How to Assess Financial Risks in Changing Economic Conditions
Unexpected changes in the economy often reveal areas where spending quietly increases or savings fall short. Taking time to identify which aspects of your finances are most vulnerable allows you to take control and protect your resources. By looking closely at your spending habits and financial commitments, you can find potential risks before they grow into bigger problems. This careful approach not only helps you manage your money more wisely but also gives you more assurance as you make important financial decisions. Staying alert to these details can help you maintain stability and peace of mind, even when circumstances change.
Clear insight into risks stops small issues from turning into major setbacks. By breaking complex financial topics into steps, you find practical ways to track trends, spread out exposures, and adjust plans as markets move. Staying alert to signals keeps you ahead of surprises.
Identifying the Most Important Financial Risks
Knowing which risks matter most helps you plan carefully. Not every factor carries the same weight. Focus on the points that could hit your goals hardest so you can allocate time and resources where they matter most.
- Credit risk: Borrowers or counterparties might miss payments, leaving you responsible.
- Liquidity risk: You might need cash quickly, but assets could take time to sell.
- Inflation risk: Rising prices can erode savings if returns don’t keep pace.
- Interest rate risk: Changes in rates can boost borrowing costs or push down bond values.
- Concentration risk: Heavy exposure to one sector or geography can magnify losses.
After listing these elements, rank them by potential impact and likelihood. This ranking helps you target the biggest threats first without getting bogged down in minor details.
Reading Economic Indicators
Economic data offers clues about upcoming trends. No single number reveals everything, but a mix of indicators can identify shifts in consumer behavior, business investments, or central bank moves.
- Gross Domestic Product (GDP): A slow growth rate might signal weaker demand for goods and services.
- Unemployment rate: Rising jobless figures often lead to lower consumer spending.
- Consumer Price Index (CPI): A steady climb in prices flags inflation pressure.
- Yield curve: An inverted curve can hint at a possible downturn.
- Manufacturing output: A drop may reflect weaker industrial demand.
Track these indicators monthly or quarterly. Chart them over time to spot emerging patterns. Pair your charts with news from sources like Bloomberg or Reuters to get context around raw data.
Measuring Market Fluctuations
Market swings can provide opportunities for gains, but they also cause sudden losses. You need tools to measure how wild price moves might be. One common gauge is the VIX index, which tracks expected moves in equity futures.
Besides published gauges, you can calculate rolling standard deviations on your portfolio returns. This statistical view measures how far returns stray from the average. A higher number indicates you should prepare for wider swings and consider adjustments.

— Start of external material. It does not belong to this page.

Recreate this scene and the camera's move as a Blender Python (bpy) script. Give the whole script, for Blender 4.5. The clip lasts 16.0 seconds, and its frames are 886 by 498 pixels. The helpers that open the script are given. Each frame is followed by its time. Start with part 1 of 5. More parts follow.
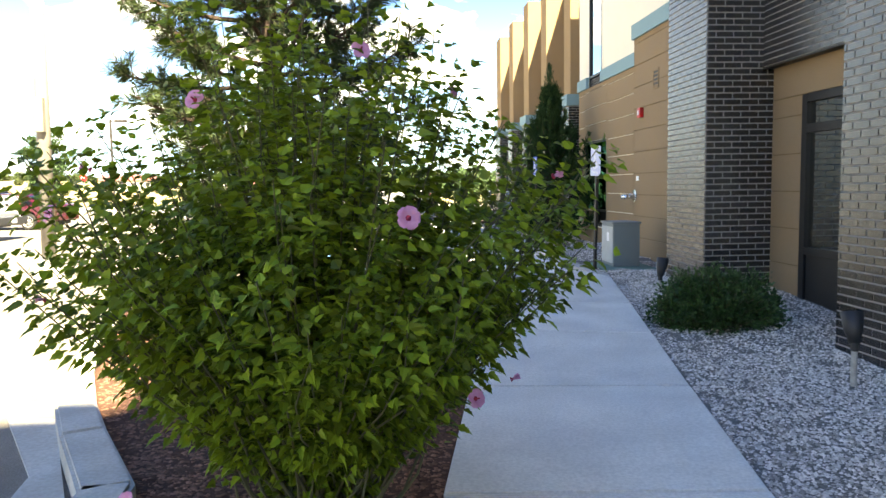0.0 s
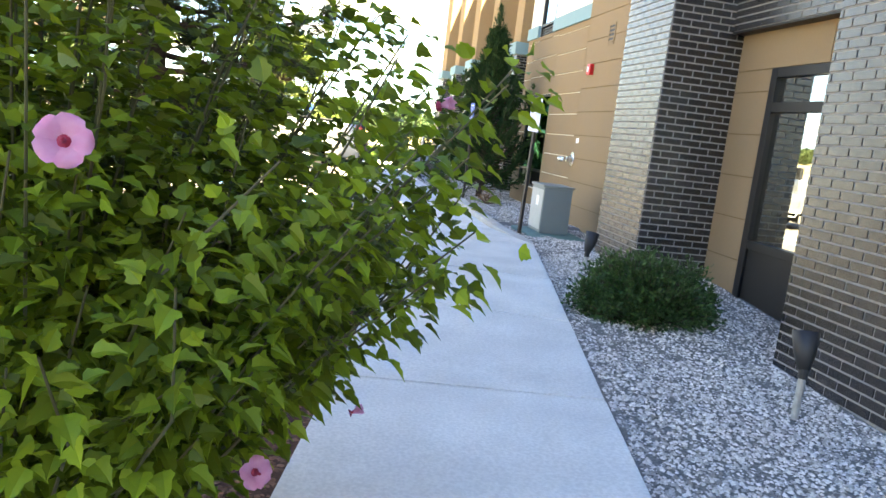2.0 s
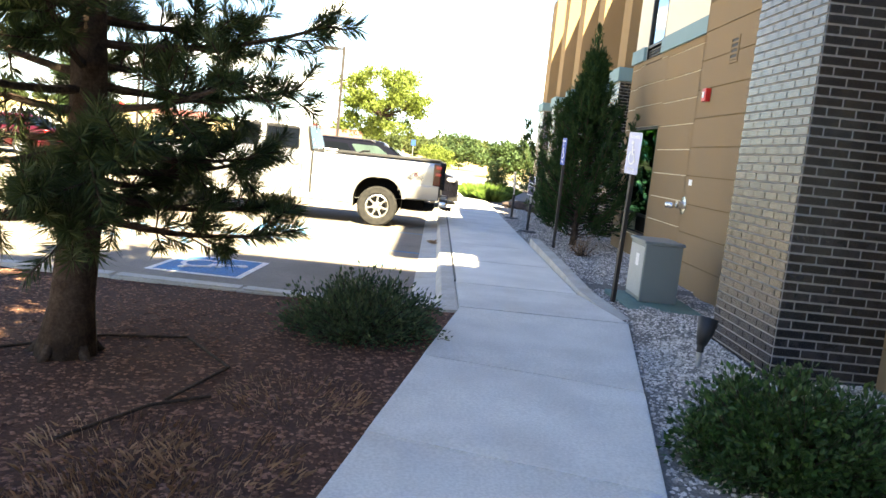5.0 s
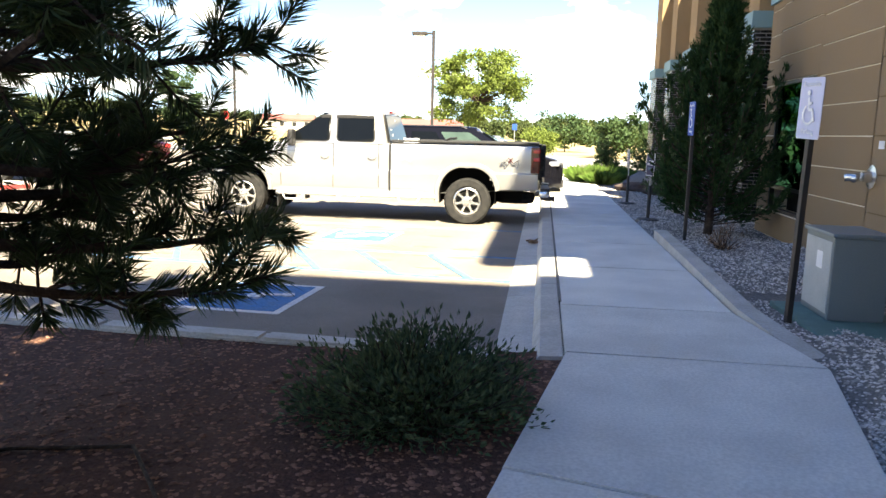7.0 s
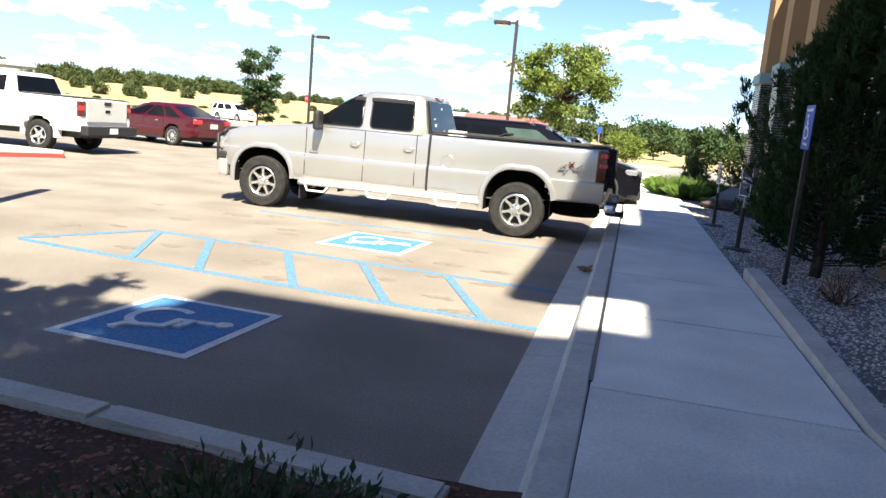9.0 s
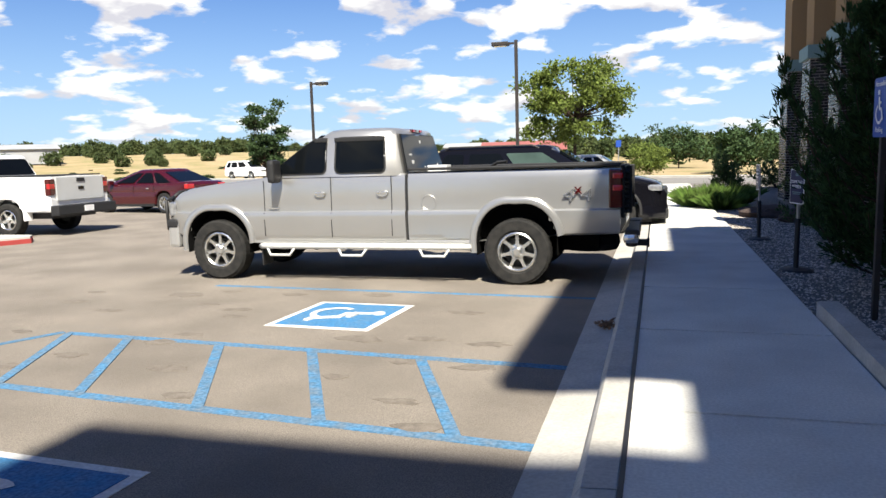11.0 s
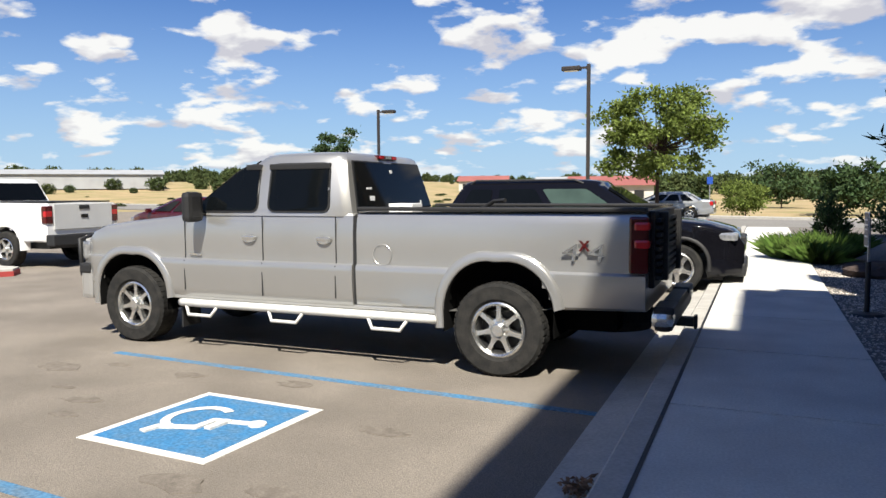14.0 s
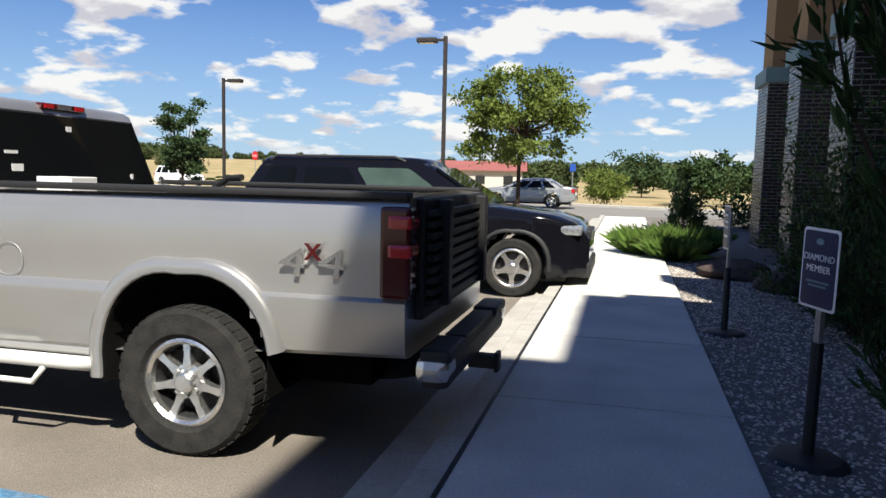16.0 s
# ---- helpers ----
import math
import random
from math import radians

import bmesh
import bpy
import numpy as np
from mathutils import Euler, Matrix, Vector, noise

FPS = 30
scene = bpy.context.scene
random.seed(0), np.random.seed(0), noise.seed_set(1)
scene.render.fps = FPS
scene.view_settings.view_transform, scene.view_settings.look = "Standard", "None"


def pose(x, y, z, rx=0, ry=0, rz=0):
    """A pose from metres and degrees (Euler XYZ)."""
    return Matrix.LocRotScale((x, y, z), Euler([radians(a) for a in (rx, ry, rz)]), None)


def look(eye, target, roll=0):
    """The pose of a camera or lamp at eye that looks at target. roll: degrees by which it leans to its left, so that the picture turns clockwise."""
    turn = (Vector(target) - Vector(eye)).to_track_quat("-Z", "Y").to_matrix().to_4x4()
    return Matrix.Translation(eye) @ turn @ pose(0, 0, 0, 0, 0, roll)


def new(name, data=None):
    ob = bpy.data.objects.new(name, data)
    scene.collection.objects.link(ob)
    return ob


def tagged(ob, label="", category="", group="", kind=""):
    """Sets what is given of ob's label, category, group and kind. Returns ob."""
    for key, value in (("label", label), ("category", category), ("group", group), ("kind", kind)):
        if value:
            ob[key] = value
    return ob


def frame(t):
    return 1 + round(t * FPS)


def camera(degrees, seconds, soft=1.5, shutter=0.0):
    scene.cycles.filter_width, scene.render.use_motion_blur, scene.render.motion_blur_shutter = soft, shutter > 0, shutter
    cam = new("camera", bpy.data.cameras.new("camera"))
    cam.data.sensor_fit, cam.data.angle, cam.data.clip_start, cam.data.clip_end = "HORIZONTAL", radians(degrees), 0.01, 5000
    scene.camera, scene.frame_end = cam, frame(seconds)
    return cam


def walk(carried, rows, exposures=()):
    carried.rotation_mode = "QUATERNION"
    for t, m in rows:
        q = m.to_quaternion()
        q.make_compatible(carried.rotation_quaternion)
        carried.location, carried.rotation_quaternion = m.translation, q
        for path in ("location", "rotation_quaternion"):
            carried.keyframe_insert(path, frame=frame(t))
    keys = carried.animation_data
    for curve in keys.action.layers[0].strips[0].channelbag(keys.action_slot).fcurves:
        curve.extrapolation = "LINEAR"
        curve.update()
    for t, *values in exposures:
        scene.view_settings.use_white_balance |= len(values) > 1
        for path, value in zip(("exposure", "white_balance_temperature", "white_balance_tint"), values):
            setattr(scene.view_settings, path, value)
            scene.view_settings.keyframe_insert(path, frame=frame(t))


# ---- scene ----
cam = camera(62.0, 16.0)
PATH = [
    (0, (1.275, 0.62, 1.332), (1.43, 2.606, 1.161), -0.9),
    (0.5, (1.445, 0.864, 1.312), (1.637, 2.848, 1.152), -0.7),
    (1, (1.508, 1.096, 1.293), (1.693, 3.069, 1.028), 3.3),
    (1.5, (1.559, 1.417, 1.307), (1.818, 3.375, 0.993), 7.9),
    (2, (1.662, 1.721, 1.309), (2.007, 3.666, 0.995), 6.7),
    (2.5, (1.869, 1.973, 1.395), (2.072, 3.958, 1.265), 8.5),
    (3, (1.974, 2.259, 1.432), (2.242, 4.228, 1.209), 10.1),
    (3.5, (2.076, 2.552, 1.452), (2.351, 4.523, 1.252), 8.7),
    (4, (2.205, 2.857, 1.437), (2.433, 4.831, 1.21), 6.6),
    (4.5, (2.35, 3.214, 1.451), (2.478, 5.19, 1.172), 8.0),
    (5, (2.402, 3.686, 1.48), (2.441, 5.669, 1.22), 5.9),
    (5.2, (2.418, 3.866, 1.505), (2.424, 5.854, 1.289), 4.0),
    (7.3, (2.601, 6.207, 1.393), (2.301, 8.158, 1.07), 2.4),
    (7.5, (2.639, 6.42, 1.37), (2.307, 8.365, 1.046), 3.3),
    (8, (2.699, 6.945, 1.429), (2.31, 8.893, 1.198), 5.8),
    (8.5, (2.818, 7.509, 1.388), (2.368, 9.438, 1.11), 4.9),
    (9, (2.826, 8.012, 1.399), (2.361, 9.928, 1.066), 5.1),
    (9.5, (2.825, 8.518, 1.441), (2.436, 10.46, 1.157), -3.5),
    (9.7, (2.842, 8.736, 1.41), (2.362, 10.662, 1.161), -4.9),
    (11.8, (2.981, 10.795, 1.43), (2.461, 12.709, 1.176), -0.2),
    (12, (3.035, 11.01, 1.461), (2.571, 12.932, 1.165), 0.8),
    (12.5, (3.138, 11.471, 1.461), (2.707, 13.412, 1.243), -0.7),
    (13, (3.114, 11.914, 1.459), (2.357, 13.752, 1.245), -1.2),
    (13.5, (3.127, 12.383, 1.473), (2.32, 14.201, 1.264), -0.4),
    (14, (3.307, 12.882, 1.43), (2.513, 14.712, 1.273), -0.4),
    (14.5, (3.507, 13.414, 1.395), (3.0, 15.337, 1.186), 0.4),
    (15, (3.592, 14.094, 1.409), (3.348, 16.063, 1.156), -1.9),
    (15.5, (3.594, 14.752, 1.399), (3.178, 16.69, 1.134), -2.1),
    (16, (3.5, 15.361, 1.38), (3.023, 17.293, 1.179), 1.3),
]
EXPOSURES = [(0, 3.2, 9500, 0), (1, 3.6, 9700, -1), (2.2, 4.0, 10100, -1), (3.5, 3.66, 10300, -1), (5.2, 3.28, 10000, 2), (7.4, 2.46, 8100, 4),
             (8.5, 2.05, 7600, 5), (9.7, 1.62, 7200, 6), (11.8, 0.96, 6900, 7), (13, 0.90, 6850, 7), (16, 0.86, 6850, 7)]
walk(cam, [(t, look(eye, target, roll)) for t, eye, target, roll in PATH], EXPOSURES)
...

Taking Action to Reduce Risks
Once you identify which issues pose the biggest threats, you can take targeted steps. Small changes in portfolio structure or spending habits can add up to big improvements in resilience.
- Diversify across sectors and regions to spread risk.
- Keep a cash buffer that covers expenses for several months.
- Use fixed-income assets to offset equity volatility.
- Set stop-loss orders on high-risk positions.
- Lock in interest rates through refinancing when rates seem likely to rise.
Evaluate each step for costs and benefits. For example, a stop-loss order protects capital but might trigger sales during brief dips. Balance protection with opportunity so you stay aligned with your long-term goals.
Reviewing and Adjusting Risk Strategies
Conditions rarely stay the same. A risk plan that worked last year might feel outdated this month. Schedule regular check-ins—perhaps quarterly—to revisit your assumptions and data.
During each review, ask if key indicators moved beyond your comfort zone. If inflation jumps unexpectedly, you might shift more into inflation-protected securities. If unemployment falls, you could consider increasing stock exposure slightly.
Keep a written record of each change and the reason behind it. That history shows which adjustments paid off and which ones you should adjust further in the future.
Regularly update your risk assessments to stay ahead of new threats and keep control of your financial journey. This proactive approach helps you navigate changing economic conditions confidently.